Leadership Connections: HR and the C-suite Driving Innovation found that HR professionals were much more optimistic, with only a quarter (25%) believing that innovation was being neglected within their organisation.
More than two in five (45%) of the C-suite thought that not enough attention was focused on talent management, compared to 34% of HR respondents. Only 1% of managers and 7% of HR professionals said that talent management received too much attention.
In business leaders' opinions the areas HR already contributes strongly to were talent attraction (for 55%), performance management (46%), leadership development (33%), talent retention (32%), and succession planning (32%). Business transformation and cultural change scored lower at 19% and 18% respectively.

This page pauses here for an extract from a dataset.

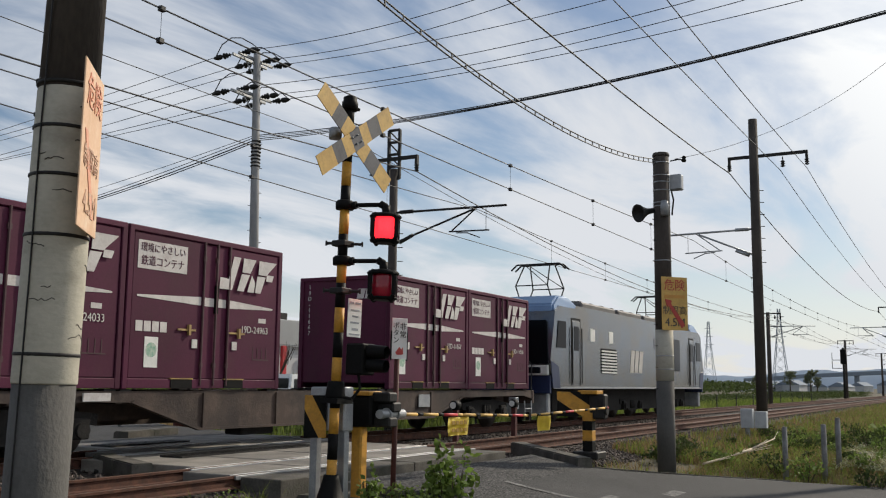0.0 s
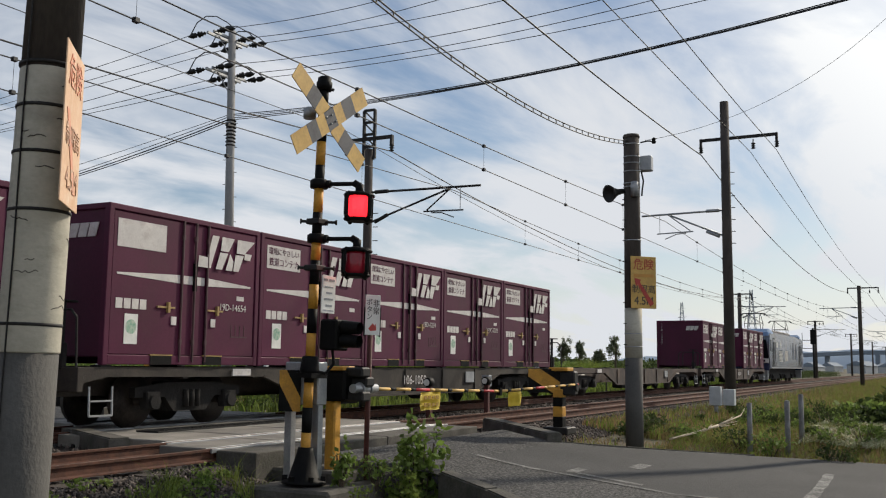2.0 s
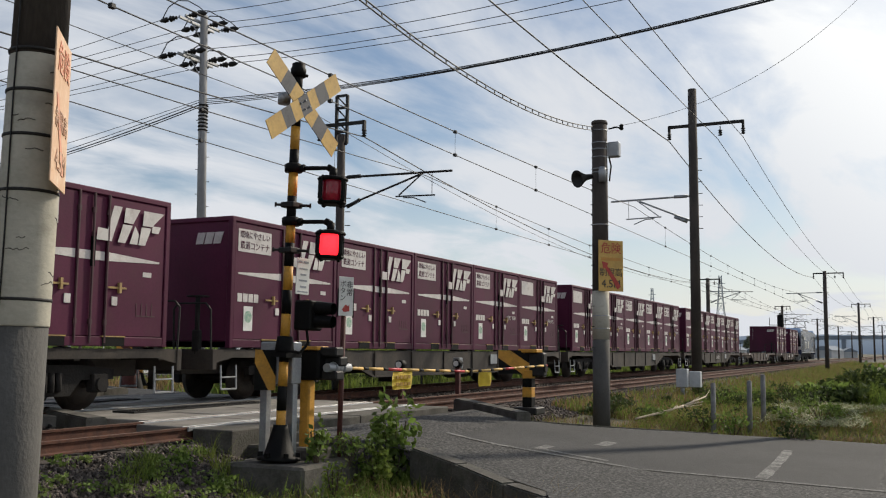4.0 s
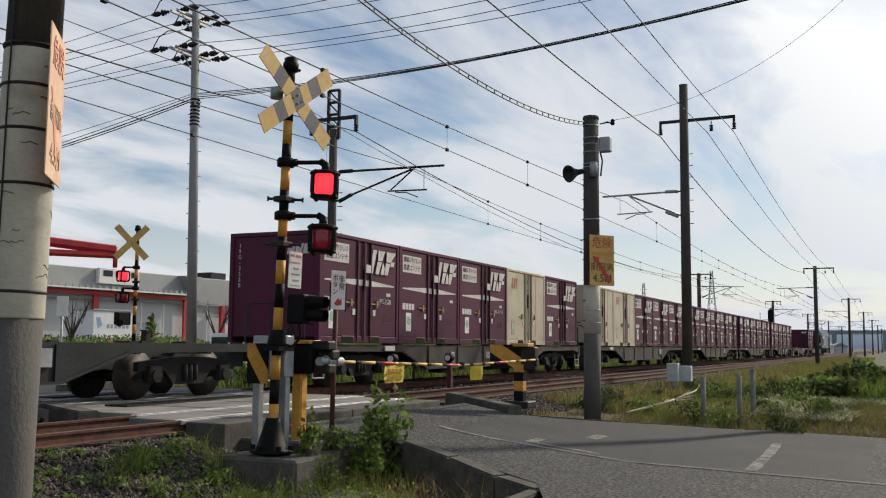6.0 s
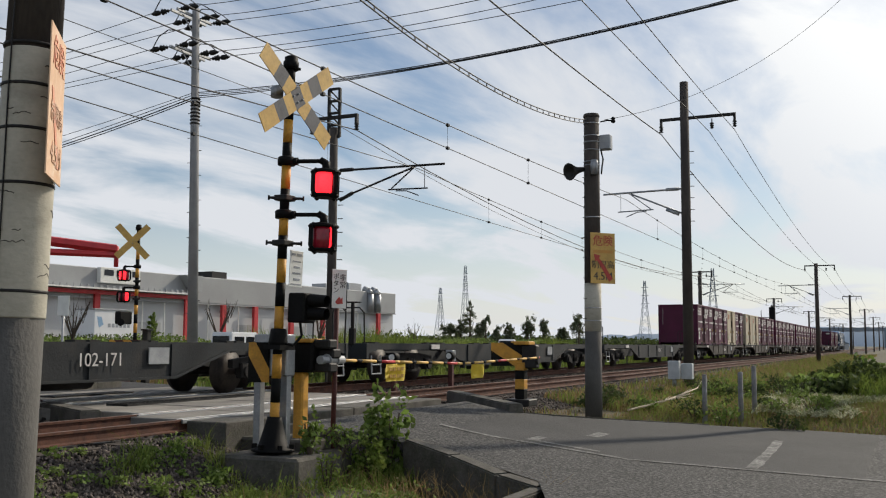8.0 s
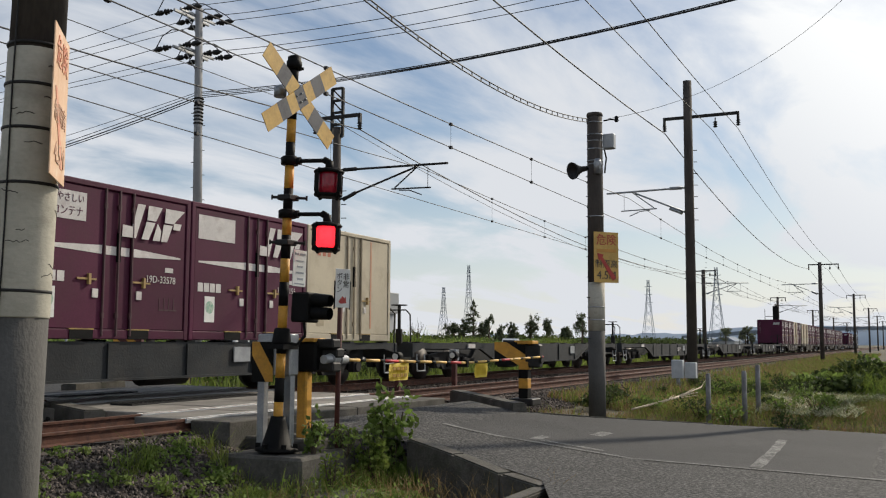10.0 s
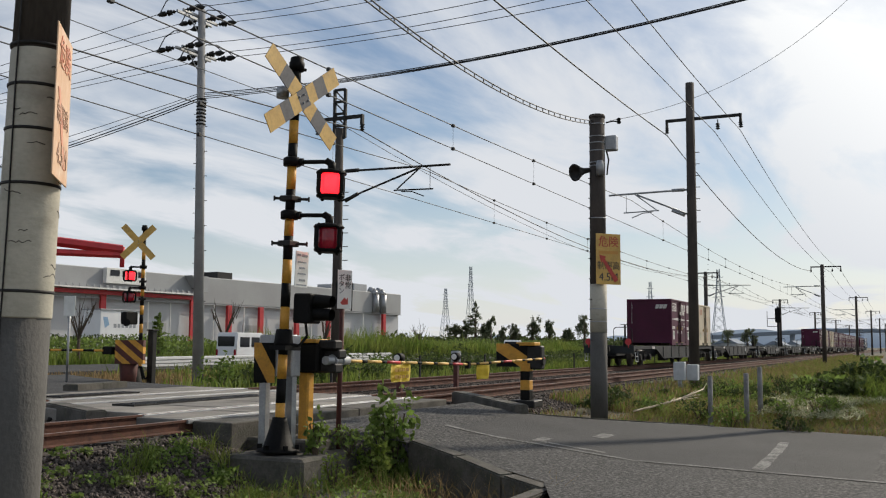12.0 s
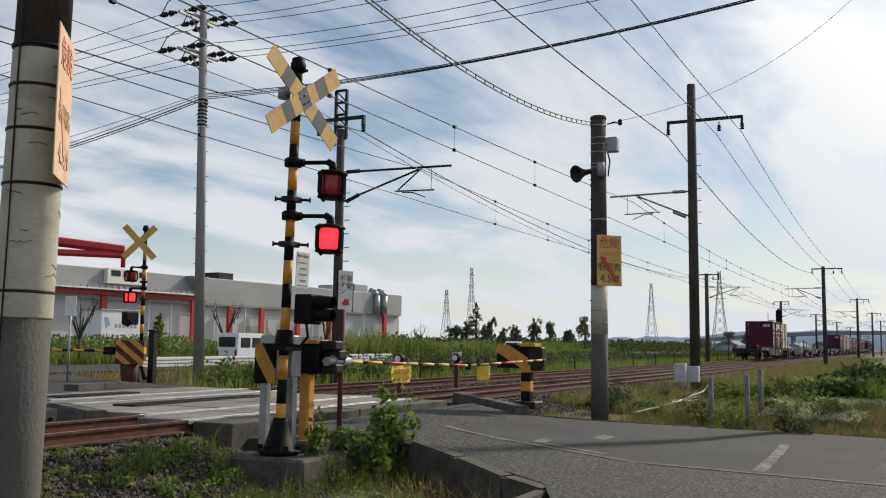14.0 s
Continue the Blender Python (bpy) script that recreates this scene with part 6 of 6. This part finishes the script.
def distance():
    factory()
    vehicle("van", pose(48.3, 36.35, -0.36, 0, 0, -1), 3.6, 1.5, 1.95, "small white van parked on the parallel road", "van")
    vehicle("car", pose(103.4, 40.6, 0.0, 0, 0, 14), 4.2, 1.7, 1.5, "white car on the parallel road", "car", False)
    vehicle("car", pose(49, 60, -0.6, 0, 0, 20), 4.2, 1.7, 1.5, "white car behind the hedge", "car", False)
    g = thing("guard_rail", "white steel guard rail along the parallel road", "guard rail")
    for a, b in ((34, 62),):
        for z in (0.25,):
            bm = B()
            for zz in (0.0, 0.16, 0.32):
                tube(bm, (a, 31.5, z - 0.35 + zz), (b, 33.8, z - 0.3 + zz), 0.09, seg=6)
            part("beam", bm, M_FACTORYWHITE, g)
        for k in range(9):
            bm = B()
            x = a + (b - a) * k / 8
            box(bm, x - 0.05, x + 0.05, 31.7 + 2.3 * k / 8, 31.8 + 2.3 * k / 8, -0.6, 0.2)
            part("post", bm, M_STEEL, g)
    pylon(383, 170, 35, 6, "tall lattice pylon in the distance")
    pylon(379, 180, 25.5, 6, "lattice pylon in the distance")
    pylon(417, 100.5, 29, 7, "lattice pylon beyond the fields")
    pylon(337, 58, 27.5, 7, "lattice pylon beyond the railway")
    # hills and the viaduct
    bm = B()
    rng = random.Random(4)
    base, topv = [], []
    for i in range(70):
        y = -900 + i * 30
        h = 28 + 26 * noise.noise((i * 0.16, 0.4, 0)) + 9 * noise.noise((i * 0.6, 2.0, 0))
        h *= 1.0 if y < 900 else 0.6
        base.append((2700, y, -5)); topv.append((2800, y, max(6, h) + 6))
    vb, vt = [bm.verts.new(p) for p in base], [bm.verts.new(p) for p in topv]
    vk = [bm.verts.new((p[0] + 400, p[1], -5)) for p in base]
    for i in range(69):
        bm.faces.new((vb[i + 1], vb[i], vt[i], vt[i + 1])).smooth = True
        bm.faces.new((vt[i + 1], vt[i], vk[i], vk[i + 1])).smooth = True
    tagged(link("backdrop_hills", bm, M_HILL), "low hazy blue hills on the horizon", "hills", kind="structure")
    v = thing("viaduct", "long grey road viaduct crossing the far distance", "viaduct")
    bm = B()
    pts = [Vector((530, 110, 3.5)), Vector((535, 80, 6.0)), Vector((540, 40, 8.2)), Vector((545, -60, 9.2)), Vector((545, -200, 9.2))]
    for p, q in zip(pts, pts[1:]):
        poly(bm, [p, q, q + Vector((0, 0, 1.9)), p + Vector((0, 0, 1.9))], (9, 0, 0))
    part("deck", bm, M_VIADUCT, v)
    for k in range(12):
        y = 80 - 24 * k
        bm = B()
        box(bm, 540, 546, y - 1, y + 1, -0.6, lerp(-y, ((-110, 3.5), (-80, 6.0), (-40, 8.2), (60, 9.2), (300, 9.2))) + 0.1)
        part("pier", bm, M_VIADUCT, v)
    rng = random.Random(8)
    for k in range(16):
        x, y = rng.uniform(330, 480), rng.uniform(20, 75)
        h = thing("distant_house", "small pale house far across the fields", "house", "distant houses", pose(x, y, -0.6, 0, 0, rng.uniform(-20, 20)))
        w, l, z = rng.uniform(4, 6), rng.uniform(8, 16), rng.uniform(1.8, 2.8)
        bm = B()
        box(bm, -l / 2, l / 2, -w / 2, w / 2, 0, z)
        part("wall", bm, M_FACTORYWHITE, h)
        bm = B()
        poly(bm, [(-l / 2 - 0.4, -w / 2 - 0.4, z), (-l / 2 - 0.4, w / 2 + 0.4, z), (-l / 2 - 0.4, 0, z + w * 0.3)], (l + 0.8, 0, 0))
        part("roof", bm, M_VIADUCT, h)


distance()


# ---- what moves ----
def motions():
    for ob, off, y, z in MOVING:
        walk(ob, [(t, pose(off + run(t), y, z)) for t in (0, 1.5, 3, 4.5, 6, 7.5, 9, 10.5, 12, 13, 14)])
    # the red drums turn half round at each flash; the glowing half faces the near road in turn
    for drum, at, upper, s in DRUMS:
        a = -55.0 + (0 if upper else 180) - math.degrees(s.matrix_basis.to_euler().z)
        rows = [(0.0, pose(*at, 0, 0, a))]
        for k in range(23):
            t = 0.03 + 0.6125 * k
            start = t if k in (0, 22) else t - 0.05
            f0 = max(1, round(start * FPS))
            for j in range(4):
                if (f0 + j) / FPS < 13.95 and (k or j):
                    rows.append(((f0 + j) / FPS, pose(*at, 0, 0, a + 60 * j)))
            a += 180
        rows.append((14.0, pose(*at, 0, 0, a)))
        walk(drum, rows)


motions()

The C-suite respondents said that over the next year their priorities will be leadership development (40%), talent attraction and succession planning (34%), talent retention (32%), performance management (27%), business transformation (23%), workforce up-skilling (20%), and cultural change (19%).
Alexandra Holmes, head of learning and development at law firm BLM, said that HR should be brave enough to challenge the C-suite. “We need to work with leaders to identify what leadership behaviours should be,” she said.

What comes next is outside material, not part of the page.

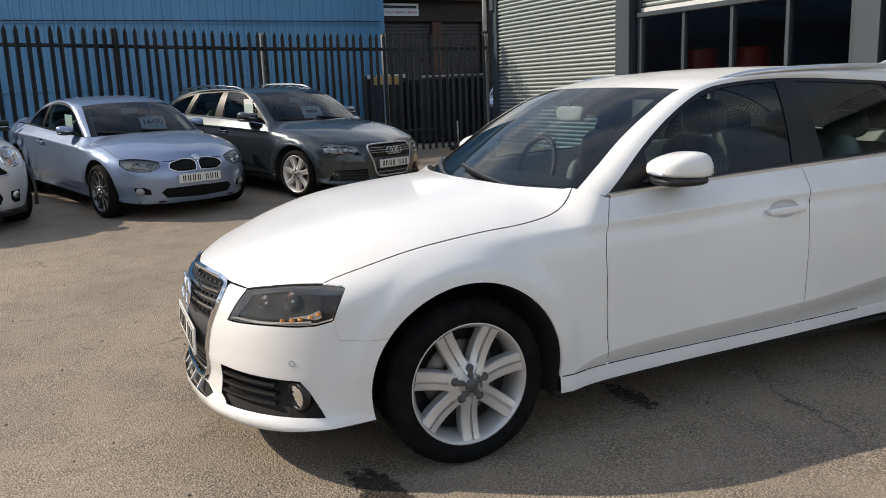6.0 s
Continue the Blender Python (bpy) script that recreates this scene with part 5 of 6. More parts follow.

Simon Hayward, CEO of Cirrus, said one of the biggest challenges for many large organisations is encouraging a “more entrepreneurial, responsive and risk-taking mindset” among staff.
“This is a huge challenge when the number of colleagues runs into tens or even hundreds of thousands,” he added. “Too often, bureaucracy can get in the way of maintaining a culture where innovation and improvement are valued and people feel confident to experiment without fear of failure. To fuel innovation we need to encourage more collaborative ways of working and increase learning and knowledge sharing.”